╭─ Listed records

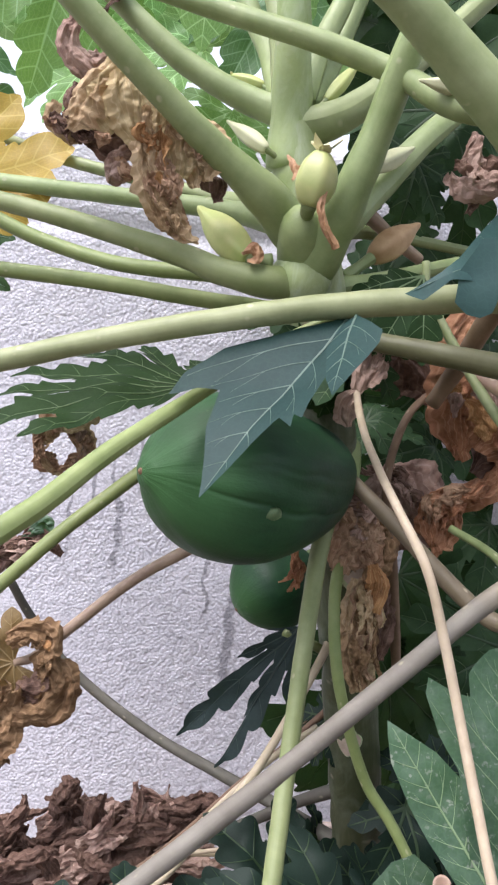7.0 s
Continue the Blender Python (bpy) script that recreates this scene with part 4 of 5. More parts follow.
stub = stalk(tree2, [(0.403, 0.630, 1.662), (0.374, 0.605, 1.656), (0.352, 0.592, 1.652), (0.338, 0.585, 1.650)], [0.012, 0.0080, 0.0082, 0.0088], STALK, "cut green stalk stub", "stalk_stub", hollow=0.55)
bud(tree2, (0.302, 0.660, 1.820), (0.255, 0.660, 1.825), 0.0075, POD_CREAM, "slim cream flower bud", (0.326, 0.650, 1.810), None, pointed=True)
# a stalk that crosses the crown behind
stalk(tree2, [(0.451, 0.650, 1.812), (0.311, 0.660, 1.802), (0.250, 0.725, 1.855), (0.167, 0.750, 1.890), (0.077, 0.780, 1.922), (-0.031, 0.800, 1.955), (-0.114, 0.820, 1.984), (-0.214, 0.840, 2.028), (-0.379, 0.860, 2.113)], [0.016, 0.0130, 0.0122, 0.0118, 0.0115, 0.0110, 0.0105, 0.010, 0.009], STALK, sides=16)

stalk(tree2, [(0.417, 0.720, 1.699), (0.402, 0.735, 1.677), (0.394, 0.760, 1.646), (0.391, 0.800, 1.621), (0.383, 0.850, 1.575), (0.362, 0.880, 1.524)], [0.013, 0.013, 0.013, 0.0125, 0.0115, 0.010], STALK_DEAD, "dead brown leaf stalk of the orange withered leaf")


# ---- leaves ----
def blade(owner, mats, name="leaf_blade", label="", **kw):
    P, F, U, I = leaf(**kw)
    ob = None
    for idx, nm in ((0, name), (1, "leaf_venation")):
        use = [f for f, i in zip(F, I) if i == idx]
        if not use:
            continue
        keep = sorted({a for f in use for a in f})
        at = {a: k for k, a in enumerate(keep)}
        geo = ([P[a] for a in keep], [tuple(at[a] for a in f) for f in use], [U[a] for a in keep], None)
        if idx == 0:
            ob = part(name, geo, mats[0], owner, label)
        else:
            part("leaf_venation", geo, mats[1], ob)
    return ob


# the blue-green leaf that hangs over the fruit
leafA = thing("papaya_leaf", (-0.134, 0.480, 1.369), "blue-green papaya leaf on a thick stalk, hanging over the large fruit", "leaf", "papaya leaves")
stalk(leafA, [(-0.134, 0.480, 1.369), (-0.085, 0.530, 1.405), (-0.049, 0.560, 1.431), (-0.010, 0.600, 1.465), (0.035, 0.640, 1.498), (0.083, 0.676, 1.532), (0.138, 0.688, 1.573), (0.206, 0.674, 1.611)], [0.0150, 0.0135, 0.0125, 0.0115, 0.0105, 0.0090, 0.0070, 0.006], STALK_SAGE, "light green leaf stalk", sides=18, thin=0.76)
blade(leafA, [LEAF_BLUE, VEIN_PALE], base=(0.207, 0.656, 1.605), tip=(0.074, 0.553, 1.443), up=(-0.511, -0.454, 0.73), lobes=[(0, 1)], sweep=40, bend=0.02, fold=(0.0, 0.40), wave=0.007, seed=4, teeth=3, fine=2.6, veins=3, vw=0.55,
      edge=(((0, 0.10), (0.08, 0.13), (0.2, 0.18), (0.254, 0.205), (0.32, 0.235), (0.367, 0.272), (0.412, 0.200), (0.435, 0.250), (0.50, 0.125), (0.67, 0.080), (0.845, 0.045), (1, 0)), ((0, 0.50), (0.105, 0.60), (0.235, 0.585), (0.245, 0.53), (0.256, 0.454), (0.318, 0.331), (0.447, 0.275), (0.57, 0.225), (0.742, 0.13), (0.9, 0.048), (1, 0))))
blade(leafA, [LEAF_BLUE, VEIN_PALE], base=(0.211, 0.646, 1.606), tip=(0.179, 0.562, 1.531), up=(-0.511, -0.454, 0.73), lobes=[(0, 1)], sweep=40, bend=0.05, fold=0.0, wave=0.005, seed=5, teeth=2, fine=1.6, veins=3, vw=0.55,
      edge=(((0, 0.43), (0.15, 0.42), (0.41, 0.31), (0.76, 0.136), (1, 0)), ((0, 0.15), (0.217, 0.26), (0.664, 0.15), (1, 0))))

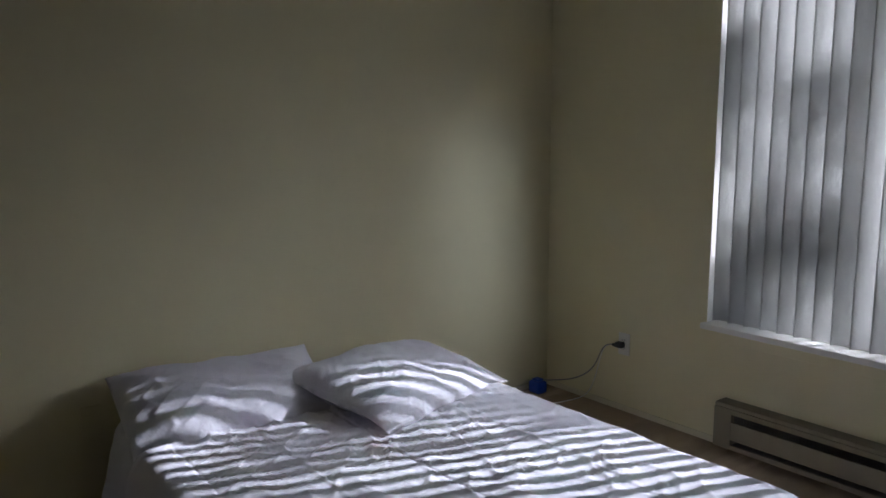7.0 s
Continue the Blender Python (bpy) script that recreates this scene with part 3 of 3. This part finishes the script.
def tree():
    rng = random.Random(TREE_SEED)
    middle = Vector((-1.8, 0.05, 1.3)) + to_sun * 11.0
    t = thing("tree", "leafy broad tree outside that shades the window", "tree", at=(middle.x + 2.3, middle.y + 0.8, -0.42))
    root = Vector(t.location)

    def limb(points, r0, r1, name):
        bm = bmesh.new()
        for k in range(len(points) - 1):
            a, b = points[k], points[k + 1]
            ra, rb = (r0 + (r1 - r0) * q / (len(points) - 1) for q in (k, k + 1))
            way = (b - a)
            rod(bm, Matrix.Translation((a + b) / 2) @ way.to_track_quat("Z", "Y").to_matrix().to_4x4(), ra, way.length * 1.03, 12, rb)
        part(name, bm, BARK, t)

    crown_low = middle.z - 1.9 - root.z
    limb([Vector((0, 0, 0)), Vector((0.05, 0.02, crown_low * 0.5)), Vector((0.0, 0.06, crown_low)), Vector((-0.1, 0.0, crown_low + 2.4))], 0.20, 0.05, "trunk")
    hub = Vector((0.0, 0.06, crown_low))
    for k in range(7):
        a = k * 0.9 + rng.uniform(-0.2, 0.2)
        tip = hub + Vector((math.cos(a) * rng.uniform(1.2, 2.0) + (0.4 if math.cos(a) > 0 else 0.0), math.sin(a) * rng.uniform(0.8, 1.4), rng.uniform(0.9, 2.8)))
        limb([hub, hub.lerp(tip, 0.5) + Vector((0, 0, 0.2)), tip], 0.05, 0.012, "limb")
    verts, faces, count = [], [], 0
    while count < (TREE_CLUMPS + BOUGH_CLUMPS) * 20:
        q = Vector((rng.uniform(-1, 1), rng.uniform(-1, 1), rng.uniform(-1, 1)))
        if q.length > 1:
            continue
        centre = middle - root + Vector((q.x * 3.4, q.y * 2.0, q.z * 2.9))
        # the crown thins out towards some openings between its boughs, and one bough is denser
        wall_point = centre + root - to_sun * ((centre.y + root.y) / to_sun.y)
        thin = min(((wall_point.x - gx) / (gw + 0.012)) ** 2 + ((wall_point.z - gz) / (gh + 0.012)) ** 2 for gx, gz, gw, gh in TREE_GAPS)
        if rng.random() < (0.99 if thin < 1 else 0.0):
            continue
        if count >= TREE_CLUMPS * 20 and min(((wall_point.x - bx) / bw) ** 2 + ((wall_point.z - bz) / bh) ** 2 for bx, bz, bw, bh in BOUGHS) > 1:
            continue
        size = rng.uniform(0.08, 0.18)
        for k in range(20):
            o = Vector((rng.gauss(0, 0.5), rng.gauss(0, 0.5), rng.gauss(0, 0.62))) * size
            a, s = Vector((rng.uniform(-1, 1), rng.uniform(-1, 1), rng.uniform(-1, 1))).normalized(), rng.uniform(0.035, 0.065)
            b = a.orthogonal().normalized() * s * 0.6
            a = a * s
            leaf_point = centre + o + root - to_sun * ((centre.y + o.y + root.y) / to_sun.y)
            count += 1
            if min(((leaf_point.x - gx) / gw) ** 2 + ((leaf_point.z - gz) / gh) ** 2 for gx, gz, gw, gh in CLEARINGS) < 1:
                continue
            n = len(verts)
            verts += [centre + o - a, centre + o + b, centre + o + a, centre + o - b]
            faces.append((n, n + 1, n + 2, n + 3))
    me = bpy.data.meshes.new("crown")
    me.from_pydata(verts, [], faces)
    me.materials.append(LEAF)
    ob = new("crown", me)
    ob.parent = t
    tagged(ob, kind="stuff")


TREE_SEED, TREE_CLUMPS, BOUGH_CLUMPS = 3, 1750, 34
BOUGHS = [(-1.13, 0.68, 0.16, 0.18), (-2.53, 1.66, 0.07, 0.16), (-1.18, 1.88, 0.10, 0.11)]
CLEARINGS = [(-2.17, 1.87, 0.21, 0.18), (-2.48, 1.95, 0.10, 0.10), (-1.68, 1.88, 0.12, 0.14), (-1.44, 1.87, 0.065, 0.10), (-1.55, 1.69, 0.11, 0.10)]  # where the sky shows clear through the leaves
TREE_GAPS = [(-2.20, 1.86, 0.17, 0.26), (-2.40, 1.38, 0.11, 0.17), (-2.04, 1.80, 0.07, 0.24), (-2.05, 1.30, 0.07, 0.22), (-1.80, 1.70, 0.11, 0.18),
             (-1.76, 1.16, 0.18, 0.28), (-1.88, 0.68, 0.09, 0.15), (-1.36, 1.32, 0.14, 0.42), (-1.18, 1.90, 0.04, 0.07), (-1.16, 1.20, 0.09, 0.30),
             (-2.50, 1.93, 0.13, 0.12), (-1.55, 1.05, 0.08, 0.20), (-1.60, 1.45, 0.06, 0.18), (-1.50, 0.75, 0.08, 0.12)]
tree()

╰─
╭─ Listed records

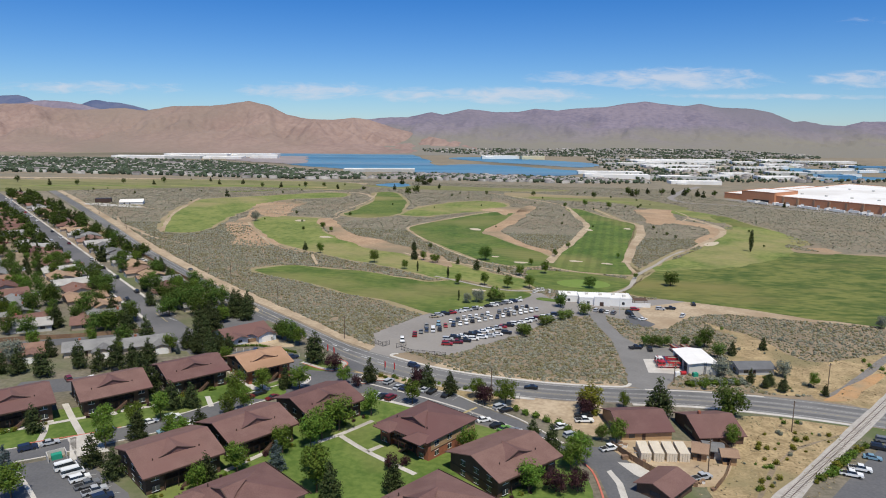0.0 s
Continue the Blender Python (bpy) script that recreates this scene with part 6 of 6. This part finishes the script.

╰─

> Task requirements:
How many lines in these entries contain the string "part"? State the number and nothing more.

> Response to this exercise:
6